Although a DEC spokesperson said the meeting was postponed due to circumstances beyond their control, the protesters claimed victory in shutting down the event. Labor and community members had bought tickets to attend, but Dugas ran away instead of facing the workers and their communities.

A victory rally was held in a hotel ballroom by more than 300 protesters from dozens of unions across the U.S. as well as community organizations, including Centro Obrero of Detroit, the Detroit Interfaith Committee on Worker Justice, Jobs With Justice, the Grey Panthers, the Moratorium NOW! Coalition, the Michigan Emergency Committee Against War and Injustice, the National Lawyer’s Guild, the Restaurant Opportunities Center, the Sugar Law Center and the Justice Caucus.

Especially strong delegations from the Laborers union, the Painters union and the Sheet Metal Workers participated. The unions are particularly incensed because Pulte refuses to hire workers and continues layoffs despite having received $917 million as part of the Worker, Homeownership and Business Assistance Act of 2009. Thousands of other corporations are receiving billions under this act, through which the government is handing over taxpayer funds in the hopes that the corporations will create jobs — with virtually no penalties if they don’t. The unemployment rate for construction industry workers is one of the highest in the U.S.

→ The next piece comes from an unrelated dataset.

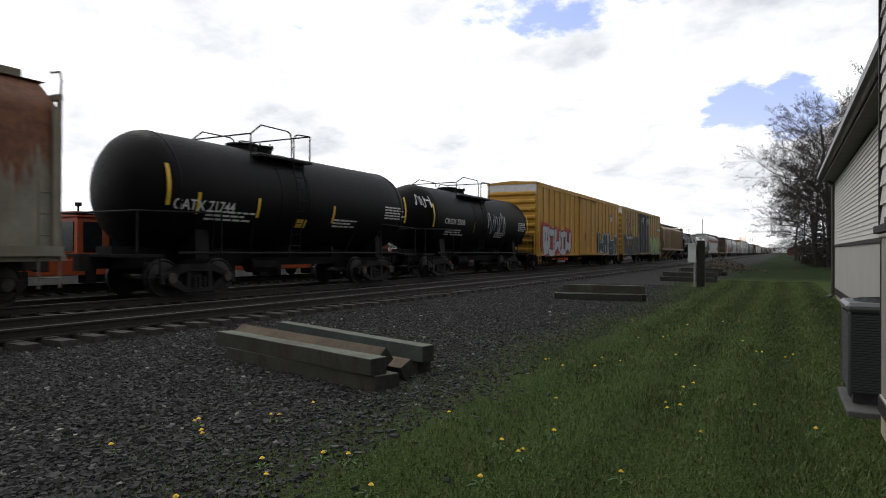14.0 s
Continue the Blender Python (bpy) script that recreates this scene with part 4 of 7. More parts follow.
for k, u in enumerate((.60, .65, .735)):
    squiggle(car, sf, at(3, u), 1.6, 0.7, 0.6, col("faint_brown", (0.10, 0.075, 0.06)), 60 + k, 2, 0.05)
lumps(car, sf, at(3, .80), 1.75, 0.7, 0.3, S_BLACK, S_BLACK, 2, 63)
bm = bmesh.new()
pipe(bm, [(1.42, at(3, .24), 0.95), (1.42, at(3, .80), 0.95)], 0.06)
pipe(bm, [(1.42, at(3, .25), 0.55), (1.42, at(3, .80), 0.55)], 0.06)
part("air_pipe", bm, dk, car, "unloading pipe along the sill")
place(3, car)

# 4: light grey hopper with rust at the roof
h4 = paint("hopper_light_rust", (0.30, 0.305, 0.29), 0.6, rust=(0.2, 0.11, 0.055), rust_z=(3.1, 5.3), streak=0.3)
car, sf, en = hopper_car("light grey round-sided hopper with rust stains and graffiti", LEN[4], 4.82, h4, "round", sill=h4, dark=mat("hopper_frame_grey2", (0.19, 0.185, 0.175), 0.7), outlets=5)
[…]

At the rally Saundra Williams, the first African-American woman president of the Metro Detroit AFL-CIO, brought greetings of solidarity and demanded Pulte use the funds given to it by the federal government to fund jobs and stop laying off workers. A representative of Congressperson John Conyers Jr. read a statement, in which Conyers promised to look into corporations that received funds under the Act. A spontaneous booming chant arose from the crowd when union members held up individual letter placards spelling out “Where is the $900 million?”

Other speakers included Pastor John Pitts Jr., president of the Detroit Interfaith Committee on Worker Justice; representatives from the Sheet Metal Workers and the Painters union; and longtime Office and Professional Employees union member and activist Ethel Schwartz, who said: “We have a good beginning here today. Let’s keep it up.”

Angel Rangel, a Latino sheet metal worker from Phoenix, Ariz., demanded, “Where are the jobs?” Many Latino/a workers and their loved ones in the Southwest, in particular in Arizona and Nevada, have been affected negatively by Pulte’s actions.